Required task: Repeat, exactly as written, every line from the one holding "q = m.to_quaternion()" through the one holding "for path in". Leave out all other lines.

Available data:
┌──
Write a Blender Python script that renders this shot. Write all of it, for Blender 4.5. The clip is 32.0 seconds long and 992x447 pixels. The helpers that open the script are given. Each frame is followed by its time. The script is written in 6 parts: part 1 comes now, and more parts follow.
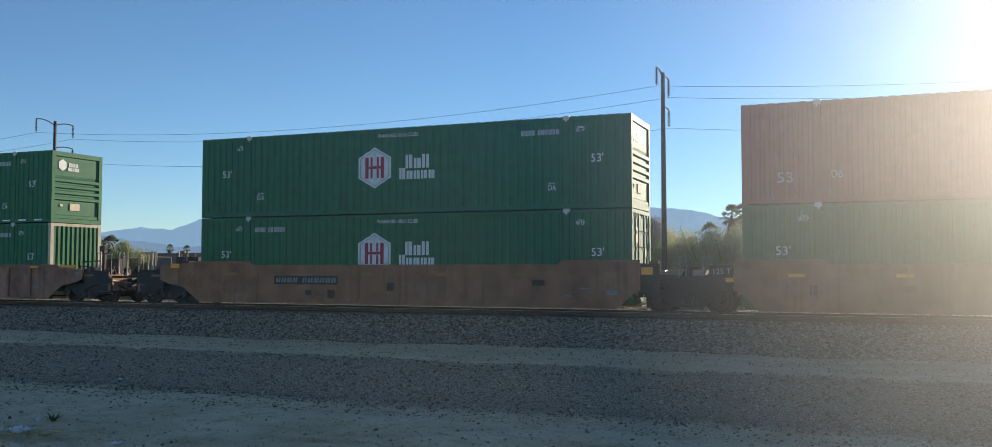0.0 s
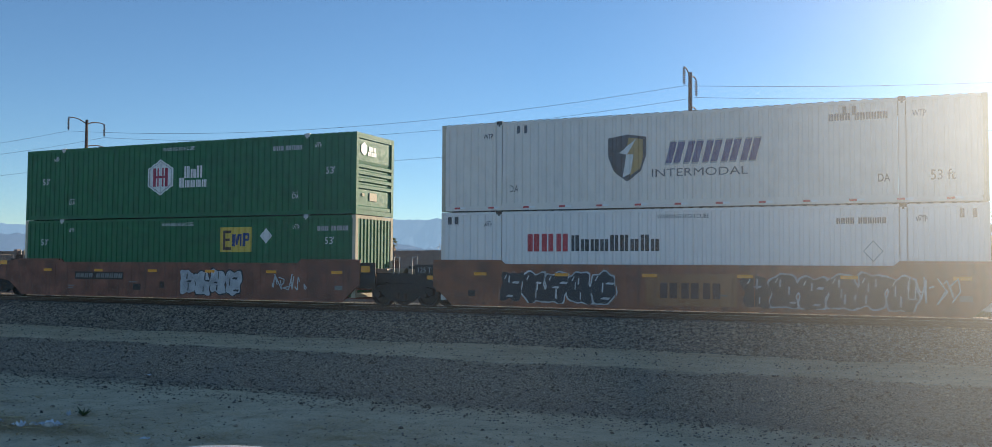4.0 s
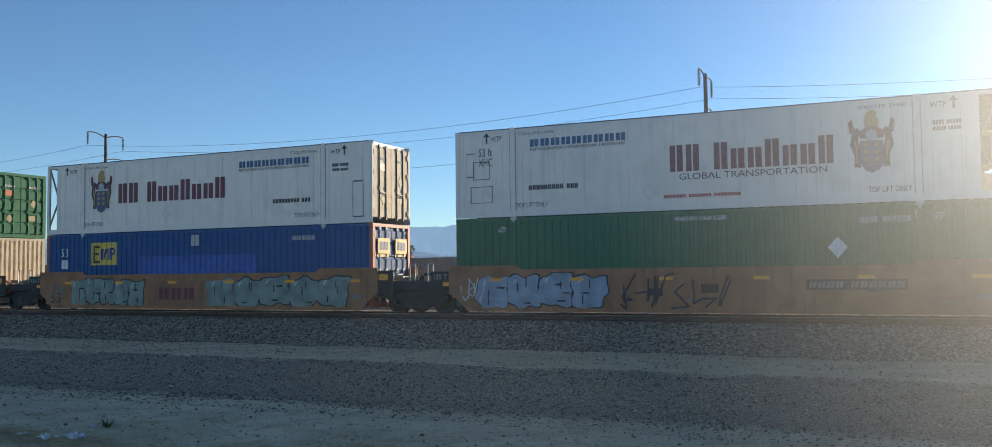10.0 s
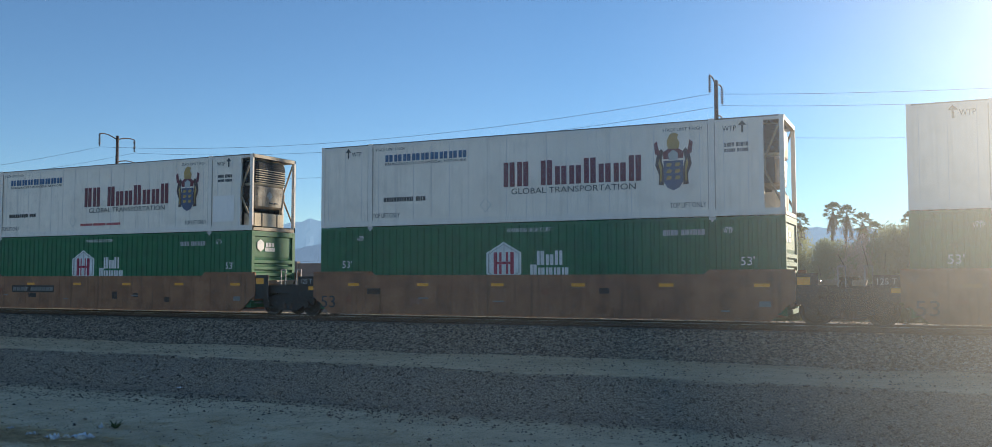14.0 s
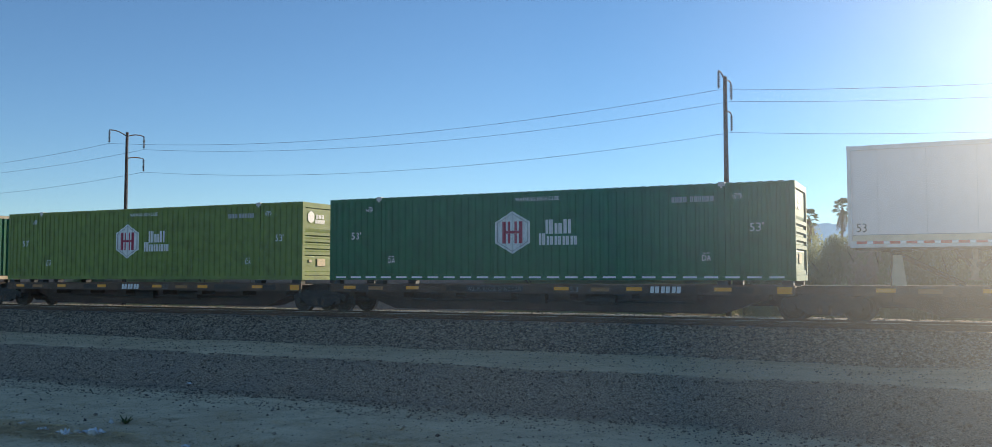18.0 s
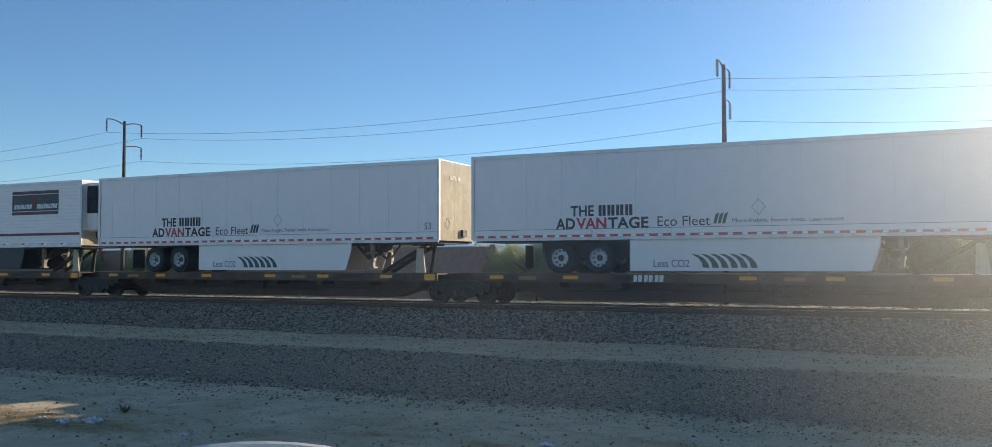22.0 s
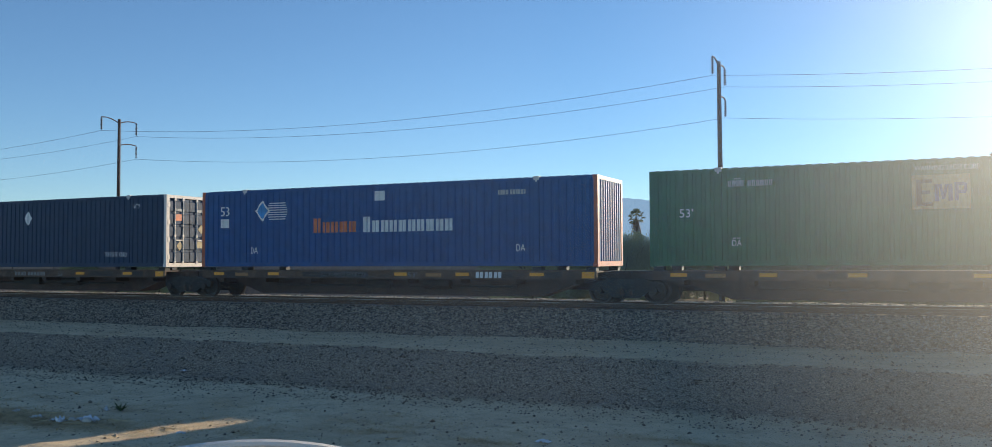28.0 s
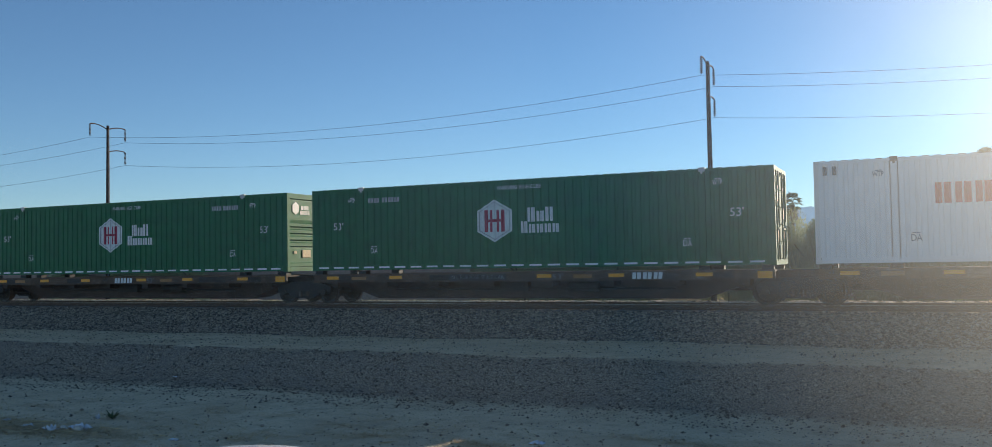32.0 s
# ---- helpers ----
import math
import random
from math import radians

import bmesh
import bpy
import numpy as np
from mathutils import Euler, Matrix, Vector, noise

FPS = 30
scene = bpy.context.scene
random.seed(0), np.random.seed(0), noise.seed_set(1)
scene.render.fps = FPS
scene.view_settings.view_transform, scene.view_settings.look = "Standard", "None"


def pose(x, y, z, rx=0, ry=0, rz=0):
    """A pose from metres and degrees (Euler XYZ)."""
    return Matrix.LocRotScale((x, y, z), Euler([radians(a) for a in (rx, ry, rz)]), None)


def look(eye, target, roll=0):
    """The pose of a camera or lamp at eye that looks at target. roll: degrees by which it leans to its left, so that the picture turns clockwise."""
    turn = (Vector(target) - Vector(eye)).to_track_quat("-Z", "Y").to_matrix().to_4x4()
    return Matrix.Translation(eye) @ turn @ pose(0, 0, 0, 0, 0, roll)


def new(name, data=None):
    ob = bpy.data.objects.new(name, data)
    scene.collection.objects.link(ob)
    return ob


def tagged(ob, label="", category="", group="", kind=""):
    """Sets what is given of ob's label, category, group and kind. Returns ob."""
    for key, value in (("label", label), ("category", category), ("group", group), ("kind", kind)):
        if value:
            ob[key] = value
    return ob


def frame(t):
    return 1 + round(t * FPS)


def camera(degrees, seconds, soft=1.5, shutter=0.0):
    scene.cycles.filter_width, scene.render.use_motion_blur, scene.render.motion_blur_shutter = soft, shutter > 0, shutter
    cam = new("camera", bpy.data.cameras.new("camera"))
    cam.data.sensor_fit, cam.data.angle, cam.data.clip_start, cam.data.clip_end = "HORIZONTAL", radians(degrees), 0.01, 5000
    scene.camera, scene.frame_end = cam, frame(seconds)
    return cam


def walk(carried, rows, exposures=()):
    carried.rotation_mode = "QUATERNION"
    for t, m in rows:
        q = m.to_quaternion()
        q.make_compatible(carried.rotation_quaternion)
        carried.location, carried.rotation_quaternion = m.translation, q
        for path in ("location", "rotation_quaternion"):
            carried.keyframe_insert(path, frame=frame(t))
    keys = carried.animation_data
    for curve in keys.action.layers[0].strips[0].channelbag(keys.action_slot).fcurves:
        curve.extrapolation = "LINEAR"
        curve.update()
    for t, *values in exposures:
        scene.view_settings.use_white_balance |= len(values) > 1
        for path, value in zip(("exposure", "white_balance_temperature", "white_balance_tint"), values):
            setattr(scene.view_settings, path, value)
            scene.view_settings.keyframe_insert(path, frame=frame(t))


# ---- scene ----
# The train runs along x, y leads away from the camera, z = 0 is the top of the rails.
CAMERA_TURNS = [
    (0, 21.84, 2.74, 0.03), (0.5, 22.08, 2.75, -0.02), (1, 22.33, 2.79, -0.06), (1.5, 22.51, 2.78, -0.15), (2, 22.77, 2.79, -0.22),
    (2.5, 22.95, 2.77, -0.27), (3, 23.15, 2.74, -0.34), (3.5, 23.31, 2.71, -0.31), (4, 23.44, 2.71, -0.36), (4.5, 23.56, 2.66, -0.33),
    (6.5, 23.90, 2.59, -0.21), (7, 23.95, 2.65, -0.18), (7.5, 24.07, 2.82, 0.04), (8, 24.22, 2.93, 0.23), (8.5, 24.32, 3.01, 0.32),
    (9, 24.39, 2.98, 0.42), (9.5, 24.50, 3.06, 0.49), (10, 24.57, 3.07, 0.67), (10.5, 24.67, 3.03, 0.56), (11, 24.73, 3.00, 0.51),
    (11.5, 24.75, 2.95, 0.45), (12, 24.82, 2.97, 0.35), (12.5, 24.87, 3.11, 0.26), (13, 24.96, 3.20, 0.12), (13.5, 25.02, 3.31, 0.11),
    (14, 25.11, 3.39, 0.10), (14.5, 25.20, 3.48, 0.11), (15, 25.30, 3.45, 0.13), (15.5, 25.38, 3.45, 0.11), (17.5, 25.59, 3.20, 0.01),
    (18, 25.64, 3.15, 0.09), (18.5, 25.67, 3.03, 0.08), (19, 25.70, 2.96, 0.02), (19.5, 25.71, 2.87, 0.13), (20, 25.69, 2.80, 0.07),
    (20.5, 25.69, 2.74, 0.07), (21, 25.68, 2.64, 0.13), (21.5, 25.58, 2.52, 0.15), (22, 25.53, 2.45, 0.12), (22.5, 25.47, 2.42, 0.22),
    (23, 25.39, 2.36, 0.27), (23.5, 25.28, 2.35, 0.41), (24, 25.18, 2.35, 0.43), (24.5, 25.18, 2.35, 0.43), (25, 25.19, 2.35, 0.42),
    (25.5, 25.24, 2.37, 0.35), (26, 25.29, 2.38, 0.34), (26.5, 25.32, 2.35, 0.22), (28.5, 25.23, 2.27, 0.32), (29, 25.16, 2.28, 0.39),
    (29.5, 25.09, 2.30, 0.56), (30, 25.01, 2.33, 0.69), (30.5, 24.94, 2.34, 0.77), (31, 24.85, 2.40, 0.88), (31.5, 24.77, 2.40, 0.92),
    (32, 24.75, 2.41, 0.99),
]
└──
Output of the task:
        q = m.to_quaternion()
        q.make_compatible(carried.rotation_quaternion)
        carried.location, carried.rotation_quaternion = m.translation, q
        for path in ("location", "rotation_quaternion"):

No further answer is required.